Macro Minute: Week of December 15, 2025
I am part of a study group with fellow advisors. One of our latest discussions centered around the amount of debt in the system and what happens when liquidity goes away. The concern is like when Warren Buffet said, “Only when the tide goes out do you discover who’s been swimming naked.” I am very sympathetic to this fear, but should that fear dictate your investment decisions now? I think not and let me describe my way of thinking through not only this concern, but others that arise.
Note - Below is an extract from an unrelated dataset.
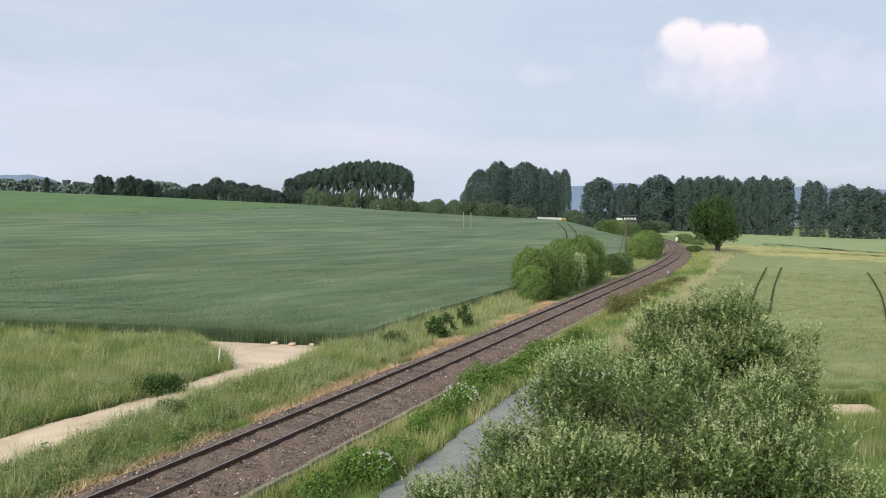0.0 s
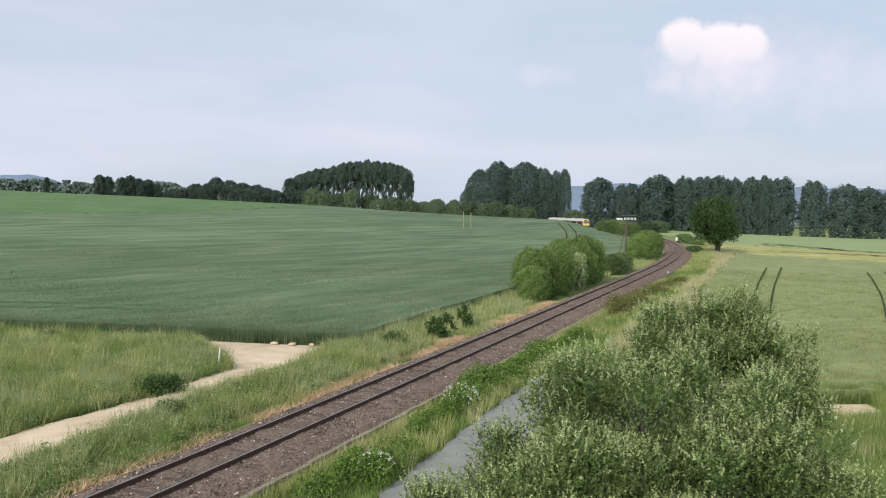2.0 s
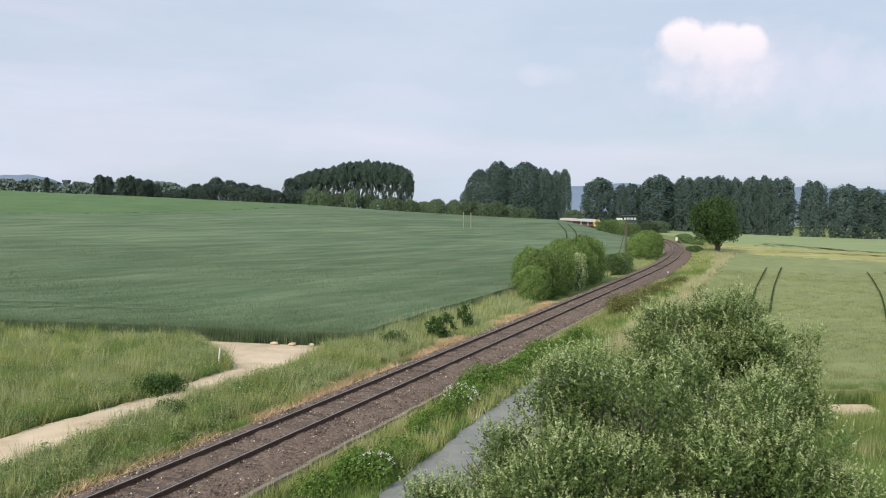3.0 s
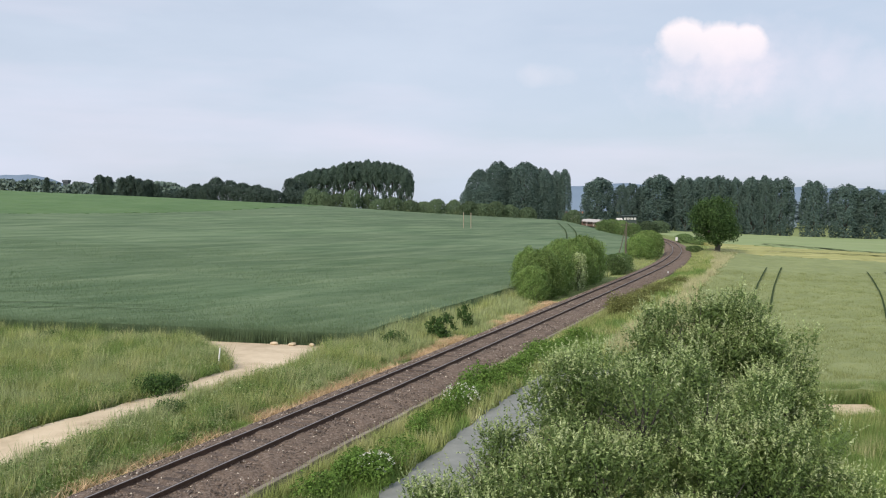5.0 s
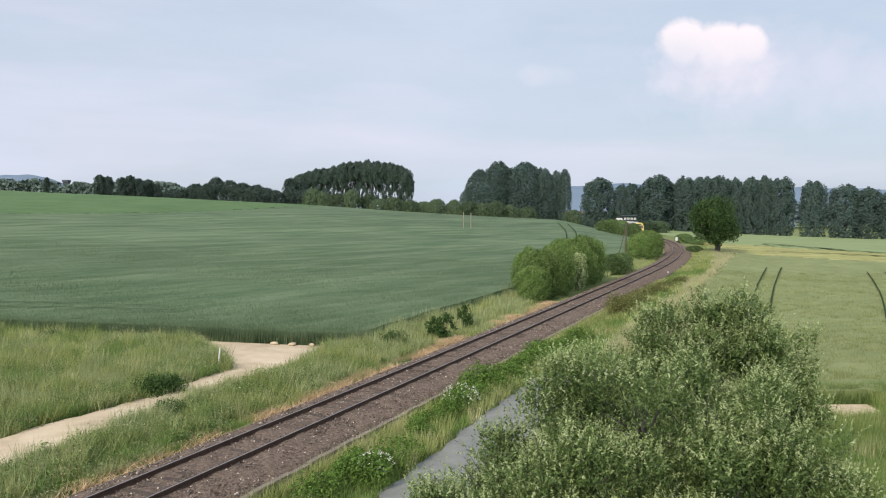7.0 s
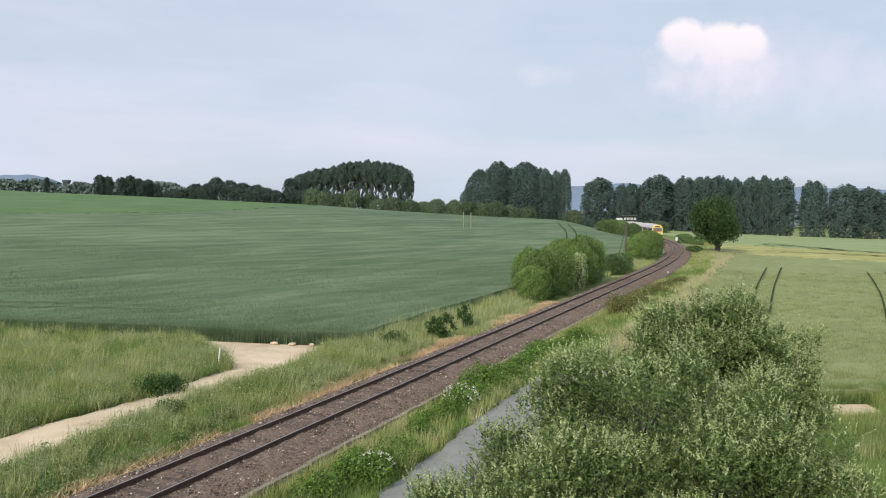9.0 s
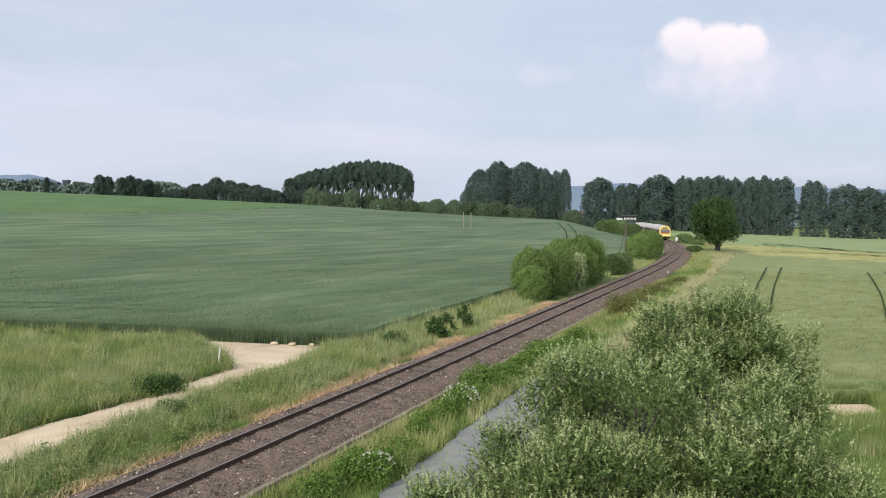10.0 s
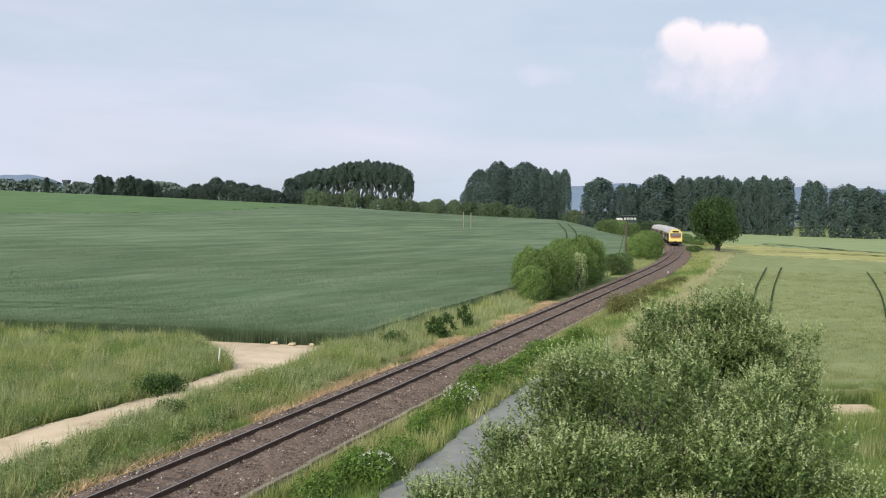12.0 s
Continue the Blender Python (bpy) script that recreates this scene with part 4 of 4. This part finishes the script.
def build_posts():
    post("marker_post", -11.6, 40.4, 1.1, 0.045, M_WHITE, "leaning white marker post at the path", "post", (0.12, 0.0))
    for x in (4.4, 6.0):
        post("timber_pole", x, 170.0, 4.1, 0.10, M_WOOD_PALE, "pale weathered timber pole in the wheat", "pole")
    pole = tagged(new("telegraph_pole"), "old timber telegraph pole beside the railway", "pole")
    pole.matrix_basis = pose(27.3, 118.0, -0.45)
    V, q = tube([(0, 0, -0.6), (0, 0, 3.0), (0.05, 0, 6.0)], [0.13, 0.12, 0.1], 8)
    put("shaft", mesh_of("shaft", V, q, M_WOOD), pole)
    part("crossarm", block(1.6, 0.1, 0.12, 0.02, (0.05, 0.13, 5.6)), M_WOOD, pole)
    V, q = tube([(-1.6, 0, -0.5), (-0.75, 0.05, 2.2), (-0.1, 0, 5.0)], [0.07, 0.065, 0.06], 7)
    put("strut", mesh_of("strut", V, q, M_WOOD), pole)
    sg = tagged(new("line_marker"), "white railway marker board on a short post", "sign")
    sg.matrix_basis = pose(54.8, 185.5, -0.6)
    V, q = tube([(0, 0, -0.2), (0, 0, 1.0)], [0.05, 0.05], 6)
    put("post", mesh_of("post", V, q, M_CONCRETE), sg)
    part("board", block(0.55, 0.05, 0.9, 0.01, (0, -0.06, 0.95)), M_WHITE, sg)
    for s in (96.5,):
        x, y, _, _ = on_track(s, 2.25)
        post("kilometre_stone", float(x), float(y), 0.62, 0.06, M_WHITE, "small white marker stone beside the track", "post", z=-0.7)
    rng = np.random.default_rng(4)
    for i in range(4):
        bm = bmesh.new()
        bmesh.ops.create_icosphere(bm, subdivisions=2, radius=0.17, matrix=Matrix.Diagonal((1.5, 0.8, 0.6, 1)))
        for v in bm.verts:
            v.co *= 1 + 0.25 * noise.noise(v.co * 3 + Vector((i * 7, 0, 0)))
        x = -10.2 + 0.6 * i + 0.5 * (i % 2)
        ob = part("field_stone", bm, M_SAND, None, "", False, pose(x, 47.3, float(ground_z(np.array([x]), np.array([47.3]))[0]) + 0.14, 0, 0, 40 * i))
        tagged(ob, "pale stone lying at the wheat's edge", "stone", group="edge stones")


build_posts()


def house(name, x, y, z, w, dp, h, roof_h, wall, roof, label, cols, rows_, win, turn=0.0):
    root = tagged(new(name), label, "house")
    root.matrix_basis = pose(x, y, z, 0, 0, turn)
    part("wall", block(w, dp, h, 0.03, (0, 0, h / 2)), wall, root)
    bm = bmesh.new()
    o = 0.4
    vs = [bm.verts.new(c) for c in ((-w / 2 - o, -dp / 2 - o, h - 0.1), (w / 2 + o, -dp / 2 - o, h - 0.1), (w / 2 + o, dp / 2 + o, h - 0.1), (-w / 2 - o, dp / 2 + o, h - 0.1), (-w / 2 - o, 0, h + roof_h), (w / 2 + o, 0, h + roof_h))]
    for f in ((0, 1, 5, 4), (2, 3, 4, 5), (0, 4, 3), (1, 2, 5), (3, 2, 1, 0)):
        bm.faces.new([vs[i] for i in f])
    part("roof", bm, roof, root)
    for r in range(rows_):
        for c in range(cols):
            cx, cz = -w / 2 + w * (c + 0.5) / cols, h * (r + 0.5) / rows_
            wn = part("window", block(win[0], 0.16, win[1], 0.01, (cx, -dp / 2 - 0.03, cz)), M_WHITE, root, "white window frame")
            part("pane", block(win[0] * 0.3, 0.05, win[1] * 0.5, 0.0, (cx, -dp / 2 - 0.11, cz)), M_TRAIN_GLASS, wn)
    return root


def build_houses():
    house("farmhouse", 65.8, 281, 0.9, 4.6, 5, 3.8, 0.3, M_DARK_WALL, M_DARK_WALL, "dark farmhouse with white windows between trees", 4, 2, (0.75, 0.7))
    house("white_shed", 62.1, 279, 1.6, 1.2, 2.0, 1.8, 0.6, M_WALL, M_WALL, "small white gabled outbuilding beside the farmhouse", 1, 1, (0.4, 0.4))
    for x, y, w in ((119, 720, 13), (127, 735, 9), (112, 742, 8)):
        house("village_house", x, y, -3.0, w, 8, 4.2, 2.6, M_WALL, M_TILE, "distant house with red tiled roof", 3, 1, (0.8, 1.0), 8)
    t = tagged(new("tower"), "distant dark stone tower above the woods", "tower")
    t.matrix_basis = pose(-306, 645, 7.5)
    part("shaft", block(4.2, 4.2, 21, 0.1, (0, 0, 10.5)), M_SLATE, t)
    part("parapet", block(5.0, 5.0, 1.8, 0.1, (0, 0, 21.5)), M_SLATE, t)
    part("turret", block(1.4, 1.4, 19, 0.1, (-5.5, 0, 9.5)), M_SLATE, t)


build_houses()


# ------------------------------------------------------------------ the train
CAR_L, CAR_W, CAR_H = 21.8, 2.9, 3.75
BOGIE = 7.6


def car_section(w, floor, wall, top):
    return [(-w / 2, floor), (-w / 2, wall), (-w / 2 + 0.12, wall + 0.28), (-w / 2 + 0.45, top - 0.14), (-w / 4, top - 0.03), (0, top), (w / 4, top - 0.03), (w / 2 - 0.45, top - 0.14), (w / 2 - 0.12, wall + 0.28), (w / 2, wall), (w / 2, floor)]


def prism(section, y0, y1):
    """A body of one cross-section between two ends."""
    k = len(section)
    V = [(x, y0, z) for x, z in section] + [(x, y1, z) for x, z in section]
    Fq = [(i, (i + 1) % k, k + (i + 1) % k, k + i) for i in range(k)] + [tuple(range(k))[::-1], tuple(range(k, 2 * k))]
    return V, Fq


def build_car(front):
    """One railcar, its cab towards -y when front is set, else towards +y."""
    root = tagged(new("railcar"), "yellow-fronted diesel railcar with pale roof, running" if front else "trailing diesel railcar with pale roof, running", "train", group="train")
    half, cab = CAR_L / 2, (-1 if front else 1)
    sec = car_section(CAR_W, 0.95, 2.85, CAR_H)
    y0, y1 = (-half + 1.5, half) if front else (-half, half - 1.5)
    body = put("body", mesh_of("body", *prism([(-CAR_W / 2, 0.95), (-CAR_W / 2, 2.85), (CAR_W / 2, 2.85), (CAR_W / 2, 0.95)], y0, y1), M_TRAIN_SIDE), root, "orange-brown lacquered side walls")
    put("roof", mesh_of("roof", *prism([(x * 1.0, max(z, 2.85)) for x, z in sec[1:-1]], y0, y1), M_TRAIN_ROOF), root, "pale grey ribbed roof")
    # cab end with a raked nose
    e = -half if front else half
    inner = y0 if front else y1
    nose = [(x * 0.97, e + (0.38 if z > 2.0 else 0.05) * -cab, z) for x, z in sec]
    V = [(x, inner, z) for x, z in sec] + nose
    k = len(sec)
    Fq = [(i, (i + 1) % k, k + (i + 1) % k, k + i) for i in range(k)] + [tuple(range(k))[::-1], tuple(range(k, 2 * k))]
    cab_mesh = mesh_of("cab", V, Fq, [M_TRAIN_YELLOW, M_TRAIN_SIDE, M_TRAIN_ROOF])
    for i, p in enumerate(cab_mesh.polygons):
        p.material_index = 1 if i in (0, k - 2, k - 1) else (2 if i < k else 0)
    nose_ob = put("cab", cab_mesh, root, "cab with a yellow end and brown sides")
    yf = e + cab * 0.02
    part("windscreen", block(2.3, 0.08, 0.82, 0.03, (0, e - cab * 0.10, 2.45)), M_WINDSCREEN, nose_ob, "dark wide windscreen")
    part("destination_display", block(1.3, 0.08, 0.26, 0.02, (0, e - cab * 0.28, 3.22)), M_TRAIN_GLASS, nose_ob, "dark destination display")
    part("red_band", block(2.1, 0.06, 0.16, 0.01, (0, yf, 1.94)), M_TRAIN_RED, nose_ob, "red band under the windscreen")
    for sx in (-0.95, 0.95):
        bm = bmesh.new()
        bmesh.ops.create_cone(bm, cap_ends=True, segments=12, radius1=0.13, radius2=0.13, depth=0.1, matrix=Matrix.Translation((sx, yf, 1.35)) @ Matrix.Rotation(radians(90), 4, "X"))
        part("headlight", bm, M_LAMP if front else M_TRAIN_RED, nose_ob, "round headlight" if front else "round red tail lamp")
    part("skirt", block(2.6, 0.5, 0.45, 0.05, (0, e - cab * 0.3, 0.62)), M_TRAIN_UNDER, root, "dark buffer beam skirt")
    cp = bmesh.new()
    bmesh.ops.create_cone(cp, cap_ends=True, segments=10, radius1=0.16, radius2=0.12, depth=0.6, matrix=Matrix.Translation((0, e + cab * 0.2, 0.95)) @ Matrix.Rotation(radians(90), 4, "X"))
    part("coupler", cp, M_TRAIN_UNDER, root)
    part("gangway", block(1.2, 0.5, 2.2, 0.05, (0, -e + cab * -0.25 * -1 * -1, 2.0)), M_TRAIN_UNDER, root, "dark rubber gangway bellows")
    part("underframe", block(2.5, CAR_L - 3, 0.5, 0.05, (0, 0, 0.72)), M_TRAIN_UNDER, root, "sooty underframe boxes")
    for sg in (-1, 1):
        x = sg * (CAR_W / 2 + 0.005)
        part("white_band", block(0.02, y1 - y0, 0.1, 0.0, (x, (y0 + y1) / 2, 2.78)), M_TRAIN_ROOF, body, "pale band under the roof")
        for i in range(9):
            yy = y0 + 1.4 + (y1 - y0 - 2.8) * i / 8
            if i in (2, 6):
                dr = part("door", block(0.05, 1.3, 1.95, 0.02, (x, yy, 1.95)), M_TRAIN_ROOF, body, "pale passenger door")
                part("door_pane", block(0.06, 0.8, 0.8, 0.01, (x + sg * 0.005, yy, 2.3)), M_TRAIN_GLASS, dr)
            else:
                part("window", block(0.05, 1.75, 0.8, 0.02, (x, yy, 2.2)), M_TRAIN_GLASS, body, "dark side window")
    for i in range(3):
        part("roof_unit", block(1.3, 1.8, 0.22, 0.05, (0, -5.5 + 5.5 * i, CAR_H + 0.04)), M_TRAIN_ROOF, root)
    for yb in (-BOGIE, BOGIE):
        bg = part("bogie", block(2.0, 3.0, 0.25, 0.05), M_TRAIN_UNDER, root, "dark bogie frame", False, pose(0, yb, 0.55))
        for yw in (-0.95, 0.95):
            bm = bmesh.new()
            for sg in (-1, 1):
                bmesh.ops.create_cone(bm, cap_ends=True, segments=18, radius1=0.43, radius2=0.43, depth=0.13, matrix=Matrix.Translation((sg * 0.7525, 0, 0)) @ Matrix.Rotation(radians(90), 4, "Y"))
                bmesh.ops.create_cone(bm, cap_ends=True, segments=6, radius1=0.15, radius2=0.1, depth=0.06, matrix=Matrix.Translation((sg * 0.84, 0, 0)) @ Matrix.Rotation(radians(90), 4, "Y"))
            bmesh.ops.create_cone(bm, cap_ends=True, segments=8, radius1=0.08, radius2=0.08, depth=1.5, matrix=Matrix.Rotation(radians(90), 4, "Y"))
            part("wheelset", bm, M_TRAIN_UNDER, bg, "dark steel wheelset", False, pose(0, yw, -0.12))
    root.scale = (0.92, 1.0, 0.88)                # a slim, low body
    return root


CARS = [build_car(True), build_car(False)]


# ------------------------------------------------------------------ countable pieces of the railway
def build_pieces():
    bm = block(2.5, 0.25, 0.16, 0.02)
    me = bpy.data.meshes.new("sleeper")
    bm.to_mesh(me)
    bm.free()
    me.materials.append(M_SLEEPER)
    rng = np.random.default_rng(9)
    s = 0.0
    far_v, far_f = [], []
    base = np.array([v.co[:] for v in me.vertices])
    polys = [tuple(p.vertices) for p in me.polygons]
    for i in range(640):
        s = -4 + 0.6 * i
        x, y, _, h = on_track(s)
        m = pose(float(x), float(y), -0.232 + rng.normal(0, 0.006), 0, 0, -math.degrees(h) + rng.normal(0, 0.4))
        if 10 <= i < 310:
            put("sleeper", me, RAILWAY, "", m)
        else:
            n = len(far_v)
            far_v += [tuple(m @ Vector(v)) for v in base]
            far_f += [tuple(a + n for a in p) for p in polys]
    tagged(put("far_sleepers", mesh_of("far_sleepers", far_v, far_f, M_SLEEPER), RAILWAY), kind="stuff")
    duct = tagged(new("cable_duct"), "concrete cable duct with cover slabs along the ballast", "cable duct", kind="structure")
    bm = block(0.2, 0.96, 0.3, 0.015)
    me = bpy.data.meshes.new("slab")
    bm.to_mesh(me)
    bm.free()
    me.materials.append(M_CONCRETE)
    for i in range(62):
        x, y, _, h = on_track(4 + i * 0.985, 2.52)
        put("slab", me, duct, "", pose(float(x), float(y), -0.47 + rng.normal(0, 0.02), 0, rng.normal(0, 1.0), -math.degrees(h) + rng.normal(0, 0.5)))


build_pieces()


# ------------------------------------------------------------------ what moves
SPEED, FRONT_AT_START = 14.09, 332.0


def car_pose(centre):
    """A car stands on the line by its two bogies."""
    xa, ya, _, _ = on_track(centre - BOGIE)
    xb, yb, _, _ = on_track(centre + BOGIE)
    return pose(float(xa + xb) / 2, float(ya + yb) / 2, 0.0, 0, 0, math.degrees(math.atan2(-(xb - xa), yb - ya)))


def sway():
    """The boughs of the shrubs rock a little in the breeze."""
    for n, shrub in enumerate(SHRUBS):
        for i, bough in enumerate([p for p in shrub.children if p.name.startswith("bough")]):
            x, y, z = bough.matrix_basis.translation
            rows = []
            for k in range(31):
                t = 0.4 * k
                a = math.sin(2.1 * t + i * 1.3 + n) + 0.6 * math.sin(3.7 * t + i * 2.1)
                b = math.sin(1.7 * t + i * 0.7 + 2 * n)
                rows.append((t, pose(x + 0.022 * a, y, z - 0.006 * abs(a), 0.8 * b, 1.2 * a, 0.7 * b)))
            walk(bough, rows)


def motions():
    sway()
    for i, car in enumerate(CARS):
        rows = []
        for k in range(25):
            t = 0.5 * k
            rows.append((t, car_pose(FRONT_AT_START - SPEED * t + CAR_L / 2 + i * (CAR_L + 0.6))))
        walk(car, rows)
        for wheel in [p for b in car.children for p in b.children if p.name.startswith("wheelset")]:
            at = wheel.matrix_basis.translation.copy()
            turn = math.degrees(SPEED / 0.43 / FPS)
            walk(wheel, [(k / FPS, pose(*at, turn * k)) for k in range(12 * FPS + 1)])


motions()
On a broad scale, we must remember our time frames. If we are beginning our investment journey, down markets are a great time to buy assets. If we are toward the end of our investment journey, we should be holding investments that either are safer or enough cash to cover our expenses. We must also be a student of market history and understand that, in general, markets go up most of the time even though there are legitimate concerns. To be a good investor is to master one’s own fear and greed. We cannot let our emotions, and our logic at times, take us into either too much or too little exposure. Trying to reliably time market movements is incredibly difficult.
Given that markets are always full of fright and passion, how should one navigate them? I lean toward relying on diversification and risk tolerance to be my north star. Staying invested through uncertainties is easier when you know that you are invested in holdings that have exposure to a wide range of outcomes. Not only that but knowing that you have neither too much nor too little risk compared to where you are most comfortable should bring peace of mind.
Life is full of uncertainty. We cannot let that uncertainty dictate our ability to plan for our future. Most people look back and wish they had taken more adventure and not let fear be their guide. I say plan your path, invest accordingly, and don’t let fear or greed distract you from your end goal.